Ahora bien, sería injusto demandarle al libro algo que por definición no propone; digo: no encontraremos en estos cuentos, por supuesto, la madurez refinada que Capote alcanzó como narrador después de años de entrenamiento y experiencia. En el célebre prólogo a Música para camaleones, apunta con respecto a su temprana escritura juvenil: «fueron simples observaciones cotidianas que asentaba en mi diario. Descripciones de un vecino. Largas transcripciones literales de conversaciones oídas. Chismes locales. Un tipo de reportaje, un estilo de “ver” y “oír” que más adelante influiría seriamente en mí».

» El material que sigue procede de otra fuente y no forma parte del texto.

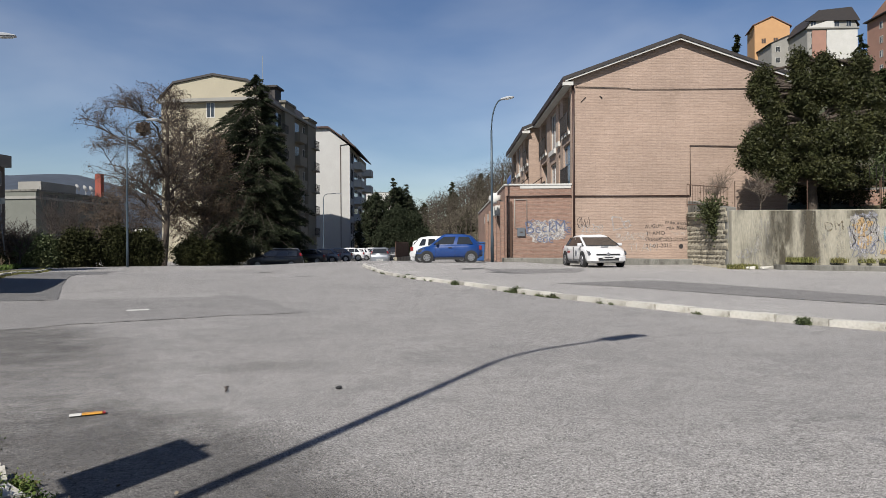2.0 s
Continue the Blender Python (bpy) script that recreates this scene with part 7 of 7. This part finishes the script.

Y es cierto: en Los primeros cuentos están los atisbos originarios del Capote futuro. Ante todo, estos textos revelan una especie de condición innata que ya se hace presente ahí: un afinadísimo oído para captar y extraer materiales literarios de cualquier escucha cotidiana. Después, existe una motricidad fina para los detalles, algo que podríamos llamar una sensibilidad imperceptible: el narrador de «El pantano del terror» lo cuenta todo desde arriba de un árbol; una adolescente enamorada advierte, con respecto a su primer amor, que «mientras no le dijera adiós, seguiría teniéndolo»; diminutos trazos como milimétricas punzadas descriptivas: «Eso era lo único malo del maldito cigarrillo; le hacía doler las úlceras de la boca. Inhaló bruscamente; la succión alivió la punzante irritación»; detalles que, en definitiva, adelantan la coloración sensible de la madurez: «Los ojos de Nannie perdieron su violácea chispa de histeria».

Los cuentos suelen tener una leve inclinación genérica: hay varios relatos de terror con apariciones fantasmales, como «La polilla en la llama» o «El extraño familiar» y, a su vez, están los dramas cotidianos de la aristocracia sureña, como en «De parte de Jamie», uno de los mejores cuentos del volumen. Quizás por eso la exigencia del lector no debería poner la mira en cuestiones macroestructurales –el cuento como género, su tensión dramática, la resolución narrativa o la profundidad los personajes– sino en la escritura misma, en los chispazos de prosa, en fraseos que, como esa cáscara de nuez que imaginó Stephen Hawking, contienen todo el universo de Capote en unas pocas palabras: «Yo era tan joven que nunca había pensado que alguna vez sería viejo, que moriría», leemos en «La señorita Belle Rankin», casi como la clausura de un manifiesto punk.

Sabemos que Capote escribió estos cuentos después del divorcio de sus padres, recluido en el campo de su tía, en Alabama. Algo de esa condición tímidamente melancólica que atraviesa toda su obra puede percibirse entre las líneas de estos primeros cuentos, como los acordes de un blues que se escucha de fondo; algo que suena más o menos así: «Sintió que tal vez había nacido para estar sola, igual que cierta gente nacía ciega o sorda». La invención de la soledad, el descubrimiento de la muerte, la primera vez que alguien ve un cadáver, el primer fracaso amoroso, éstas son las experiencias volcadas en Los primeros cuentos de Capote: leña fresca que un adolescente acaba de arrojar al fuego sin saber que, años más tarde, será el carbón al rojo de una de las máquinas más potentes de la literatura universal. Ahora podemos decir que lo conocemos desde chiquito.